Universities from all over the world participate in the Formula Student Driverless, a challenging engineering competition to develop the best driverless racing car. The municHMotorsport team relies on machine vision from STEMMER IMAGING to identify and evaluate track markings.
There is a hint of Formula 1 in the air watching the Formula Student Racing Team, members of the Munich University of Applied Sciences, diligently working together to develop and optimise their driverless racing car. Since 2005, students from various study programmes including automotive, mechanical and business engineering as well as computer science, design, business administration and many more, have been preparing for their future professional life in a fun, hands-on challenge.
“There are currently around 120 students and many of us are investing a great deal of time and effort in this project”, explains Timo Socher, a computer science student who has already been involved with the project for three years. In his role as CTO Driverless for the current season, he is responsible for all technical aspects of the driverless racing car that municHMotorsport is sending to the race in 2020. At the end of the project, which is organised completely independently, a six-figure sum will have been invested in this racer, which will navigate autonomously on a race track at speeds of up to 65 km/h.
Lap times and top speed are not the only criteria for the assessment of the cars in the battle for the winner's podium (see text box). However, the new developments have to prove their skills on the race track in three dynamic disciplines. The first one evaluates acceleration on a straight, 75-metre track from zero to a complete stop. In the second task, the so-called skidpad, the cars race on a well-known figure-eight circuit. The top discipline is the track drive: In this test, the cars have to complete ten laps on an unknown circuit that is up to 500 metres in length.
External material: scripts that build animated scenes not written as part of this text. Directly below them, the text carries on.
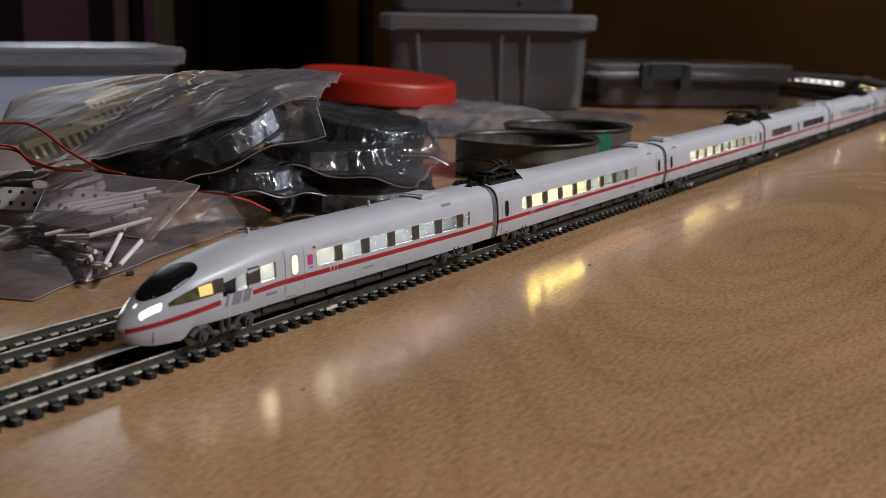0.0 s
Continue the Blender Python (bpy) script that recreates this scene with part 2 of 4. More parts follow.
def spline(ctrl, n=12):
    """Catmull-Rom points through the controls."""
    c = [Vector(p) for p in ctrl]
    c = [2 * c[0] - c[1]] + c + [2 * c[-1] - c[-2]]
    out = []
    for i in range(1, len(c) - 2):
        for k in range(n):
            t = k / n
            out.append(0.5 * (2 * c[i] + (c[i + 1] - c[i - 1]) * t + (2 * c[i - 1] - 5 * c[i] + 4 * c[i + 1] - c[i + 2]) * t * t
                              + (3 * c[i] - c[i - 1] - 3 * c[i + 1] + c[i + 2]) * t ** 3))
    return out + [c[-2]]


# ---- table and room ----
bm = bmesh.new()
box(bm, -1.7, 1.46, -0.55, 0.79, -0.028, 0.0, 0.002)
tagged(part("table_top", bm, M_TABLE), "varnished beech veneer table top with fine grain", "table", kind="structure")

# ---- track ----
TOP = 0.0038          # top of the rails over the table
LINE_Y = -0.0032      # middle of the running line
K = 0.98267           # size of the train against its drawing
PITCH_S = 0.00496
GAP_Y = 0.0295
XC, RC = 1.0416, 0.2948


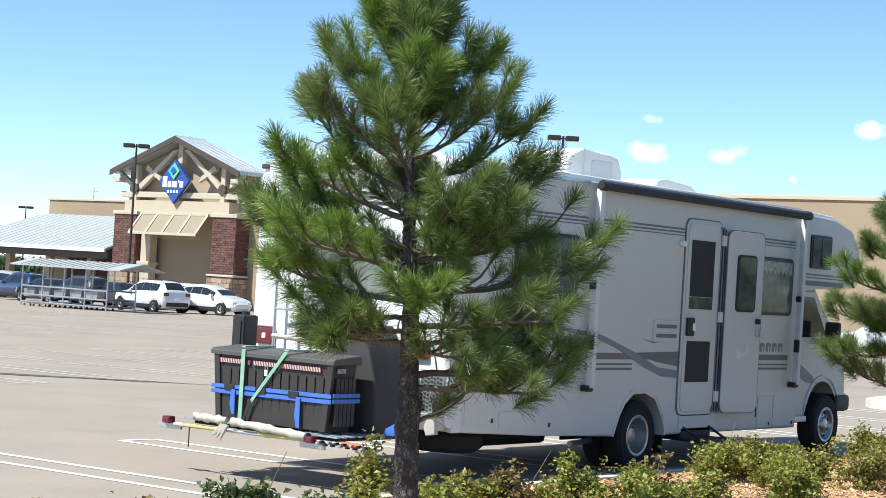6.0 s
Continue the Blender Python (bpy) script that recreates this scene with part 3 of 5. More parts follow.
part("old_sticker", hung(prism([(0.2, 1.22), (0.27, 1.19), (0.33, 1.24), (0.42, 1.23), (0.45, 1.30), (0.41, 1.40), (0.38, 1.36), (0.4, 1.28), (0.3, 1.27), (0.24, 1.33)], "y", -0.038, -0.03)), M_ARM, leaf, "weathered sticker remains")
part("door_rail", rod((4.68, -0.06, 0.62), (4.68, -0.06, 2.6), 0.014), M_BLACK, rv, "black door seal")
part("entry_apron", box(3.9, 4.66, -0.012, 0.03, 0.43, 0.6, 0.01), M_WHITE, rv)
step = part("entry_step", box(3.96, 4.62, -0.28, 0.02, 0.30, 0.335, 0.01), M_BLACK, rv, "black folding entry step")
for x0 in (4.0, 4.55):
    part("step_arm", rod((x0, 0.0, 0.45), (x0 + 0.03, -0.25, 0.31), 0.014), M_BLACK, step)
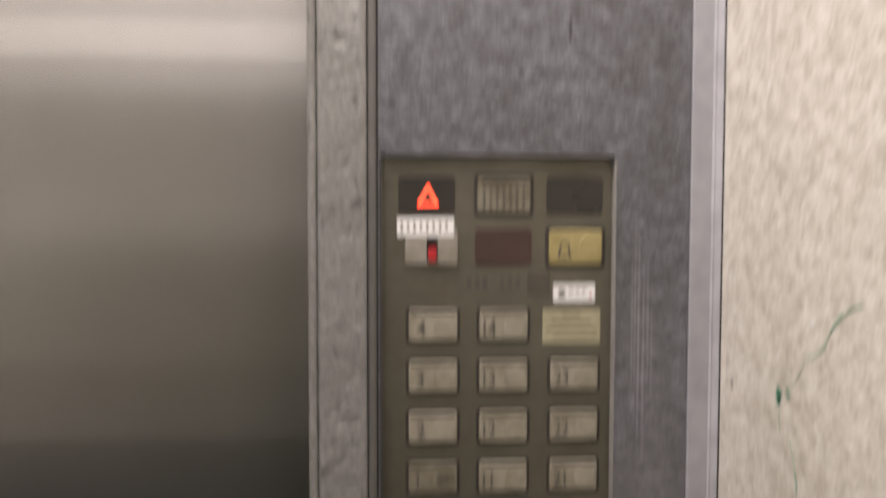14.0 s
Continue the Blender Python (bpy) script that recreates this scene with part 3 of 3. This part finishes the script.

The course of all three disciplines is marked by blue and yellow traffic cones, which are placed at maximum distances of 5 metres apart, left and right along the boundary lines. "The autonomous vehicles follow these markings using the latest hardware and software technologies. They control acceleration, braking and steering movements of the racing cars to optimise the entire system for the best possible driving performance," explains Timo Socher.
"Machine vision is one of the key components in our system and plays a decisive role in detecting the cones. As a sensor, it provides the subsequent evaluation systems with the basic data for the vehicle’s reactions. Hence, the quality of the environment and cone detection forms the basis for all other vehicle modules and is essential for the entire system’s stability and performance."
Timo Socher, CTO Driverless, municHMotorsport
Demanding object recognition
In their current racing car, the Munich students have integrated two vision systems forming the base for the track detection. One vision system is attached to the safety bar and detects the cones at greater distances at a range of five to 20 metres. For the upcoming season, this range is to be extended to up to 30 metres in order to have more calculation time for the required measurements and to be able to react even more proactively.
The second system consists of two Intel RealSense cameras mounted under the front nose of the racing car, each with overlapping angles of 80 degrees. They ensure the recording of the images to evaluate the boundary markers at close distances of between 1.5 and 8 metres.
The image data is transferred to the CPU located at the racer’s rear and processed by a Jetson Xavier embedded computer in combination with other sensor data. The system uses technologies such as the merged sensor data and visual odometry which calculates the vehicle’s position and orientation by analysing the recorded images. This technology is often used in industry as the basis for robot positioning –further proof of the close connection between the municHMotorsport project and real industrial applications.
A racing car should, of course, be as fast as possible. For this reason, the images from the camera systems must be quickly and efficiently processed in the CPU. The purpose of machine vision is to locate and classify the coloured cones in the colour images and to estimate their position in relation to the camera. Object recognition is hampered by a number of unpredictable factors such as weather and light conditions, or the actual state of the race track, which can deviate from the ideal state due to potholes, unevenness or the elevation profile. Also, the background may vary from race to race due to spectator stands and other objects.
Best results with Deep Learning
In order to be optimally prepared for all the eventualities that may arise in terms of object recognition, the team uses state-of-the-art techniques, explains Socher: "There is a large number of algorithms and neural networks for object recognition and classification in colour images. In addition, there are of course, still more conventional imaging methods, such as edge detection using special colour filters. However, we chose a deep learning approach, which proved to be particularly robust to different weather and environmental conditions and therefore promised the best results for our purpose."
Timo Socher's colleagues took the required images with traffic cones in front of different backgrounds and environments under different conditions and further enriched the training data sets using data augmentation techniques. The main idea behind this approach: The more various training data is available, the better the accuracy of the trained models.
Using data augmentation techniques, existing images are easily modified by software, for example, by adding random pixel values, softening images, slightly rotating them or changing contrasts to generate a larger number of training images. “In addition, we exchanged training data with other teams in the competition and used about 3,000 images from the so-called KITTI data set, which provides images of roads without traffic cones”, Timo Socher explains.
The entire training data set now includes several thousand images and serves as the basis for the simulations used by the student team to save time in optimising the autonomous racing car.